(Dataset content):
- - - - -

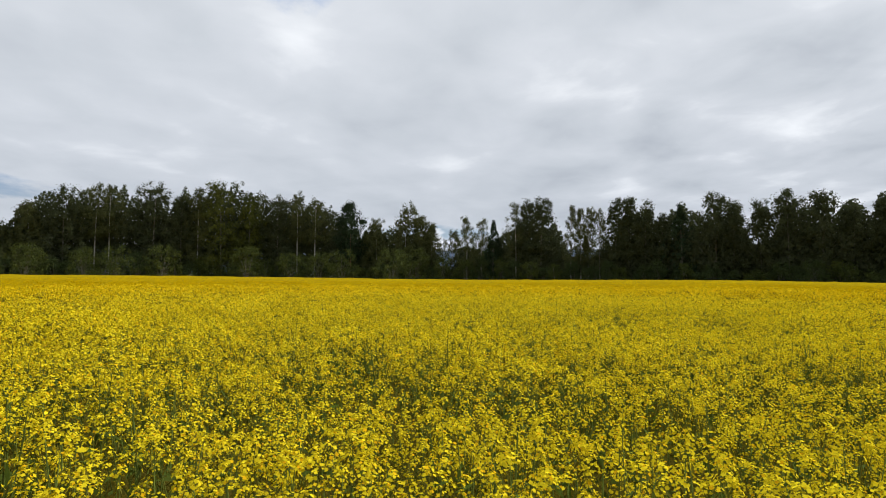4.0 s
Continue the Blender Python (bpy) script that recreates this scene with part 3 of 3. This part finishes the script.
def build_wood():
    for i, (x, y, h, w) in enumerate(BIRCHES_LEFT):
        bare = i in (2, 3, 5, 6)   # long white stems in sight below the crown
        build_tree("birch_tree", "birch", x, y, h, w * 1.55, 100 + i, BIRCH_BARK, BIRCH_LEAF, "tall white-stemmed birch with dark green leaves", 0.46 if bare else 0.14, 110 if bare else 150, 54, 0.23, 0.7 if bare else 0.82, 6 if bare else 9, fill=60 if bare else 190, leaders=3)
    for i, (x, y, h, w) in enumerate(BIRCHES_RIGHT):
        thin = w < 3.5
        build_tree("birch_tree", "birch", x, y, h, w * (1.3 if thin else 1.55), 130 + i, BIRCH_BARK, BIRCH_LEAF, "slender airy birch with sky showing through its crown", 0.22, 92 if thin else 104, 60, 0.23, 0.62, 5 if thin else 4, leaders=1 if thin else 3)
    for i, (x, y, h, w) in enumerate(FAR_BIRCHES):
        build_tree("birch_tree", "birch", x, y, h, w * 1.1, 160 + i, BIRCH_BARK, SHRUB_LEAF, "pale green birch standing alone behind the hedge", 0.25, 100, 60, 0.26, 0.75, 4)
    for i, (x, y, h, w) in enumerate(ASPENS + ASPENS_MIDDLE):
        gold = i in (3, 4)
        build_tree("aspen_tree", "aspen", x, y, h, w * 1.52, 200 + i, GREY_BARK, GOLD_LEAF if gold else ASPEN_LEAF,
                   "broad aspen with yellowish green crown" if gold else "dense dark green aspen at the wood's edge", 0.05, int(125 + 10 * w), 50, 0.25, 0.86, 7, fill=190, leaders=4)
    for i, (x, y, h, w) in enumerate(SPRUCES):
        build_tree("spruce_tree", "spruce", x, y, h - 0.8, w * 2.5, 240 + i, GREY_BARK, NEEDLE, "dark pointed spruce among the birches", 0.05, 120, 60, 0.25, 0.8, 6, fill=60)
    for i, (x, y, h, w) in enumerate(PINES):
        build_tree("pine_tree", "pine", x, y, h, w * 1.35, 250 + i, PINE_BARK, NEEDLE, "dark pine with a broad uneven crown", 0.34, 190, 52, 0.24, 0.95, 6, fill=160)
    for i, (x, y, h, w) in enumerate(POPLARS):
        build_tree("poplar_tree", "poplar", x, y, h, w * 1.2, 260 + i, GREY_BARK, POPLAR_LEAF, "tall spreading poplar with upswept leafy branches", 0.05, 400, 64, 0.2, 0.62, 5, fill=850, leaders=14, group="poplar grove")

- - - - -

(Goal of the exercise): Restate the data above word for word. Do not include the images.

(Response below):
4.0 s
Continue the Blender Python (bpy) script that recreates this scene with part 3 of 3. This part finishes the script.
def build_wood():
    for i, (x, y, h, w) in enumerate(BIRCHES_LEFT):
        bare = i in (2, 3, 5, 6)   # long white stems in sight below the crown
        build_tree("birch_tree", "birch", x, y, h, w * 1.55, 100 + i, BIRCH_BARK, BIRCH_LEAF, "tall white-stemmed birch with dark green leaves", 0.46 if bare else 0.14, 110 if bare else 150, 54, 0.23, 0.7 if bare else 0.82, 6 if bare else 9, fill=60 if bare else 190, leaders=3)
    for i, (x, y, h, w) in enumerate(BIRCHES_RIGHT):
        thin = w < 3.5
        build_tree("birch_tree", "birch", x, y, h, w * (1.3 if thin else 1.55), 130 + i, BIRCH_BARK, BIRCH_LEAF, "slender airy birch with sky showing through its crown", 0.22, 92 if thin else 104, 60, 0.23, 0.62, 5 if thin else 4, leaders=1 if thin else 3)
    for i, (x, y, h, w) in enumerate(FAR_BIRCHES):
        build_tree("birch_tree", "birch", x, y, h, w * 1.1, 160 + i, BIRCH_BARK, SHRUB_LEAF, "pale green birch standing alone behind the hedge", 0.25, 100, 60, 0.26, 0.75, 4)
    for i, (x, y, h, w) in enumerate(ASPENS + ASPENS_MIDDLE):
        gold = i in (3, 4)
        build_tree("aspen_tree", "aspen", x, y, h, w * 1.52, 200 + i, GREY_BARK, GOLD_LEAF if gold else ASPEN_LEAF,
                   "broad aspen with yellowish green crown" if gold else "dense dark green aspen at the wood's edge", 0.05, int(125 + 10 * w), 50, 0.25, 0.86, 7, fill=190, leaders=4)
    for i, (x, y, h, w) in enumerate(SPRUCES):
        build_tree("spruce_tree", "spruce", x, y, h - 0.8, w * 2.5, 240 + i, GREY_BARK, NEEDLE, "dark pointed spruce among the birches", 0.05, 120, 60, 0.25, 0.8, 6, fill=60)
    for i, (x, y, h, w) in enumerate(PINES):
        build_tree("pine_tree", "pine", x, y, h, w * 1.35, 250 + i, PINE_BARK, NEEDLE, "dark pine with a broad uneven crown", 0.34, 190, 52, 0.24, 0.95, 6, fill=160)
    for i, (x, y, h, w) in enumerate(POPLARS):
        build_tree("poplar_tree", "poplar", x, y, h, w * 1.2, 260 + i, GREY_BARK, POPLAR_LEAF, "tall spreading poplar with upswept leafy branches", 0.05, 400, 64, 0.2, 0.62, 5, fill=850, leaders=14, group="poplar grove")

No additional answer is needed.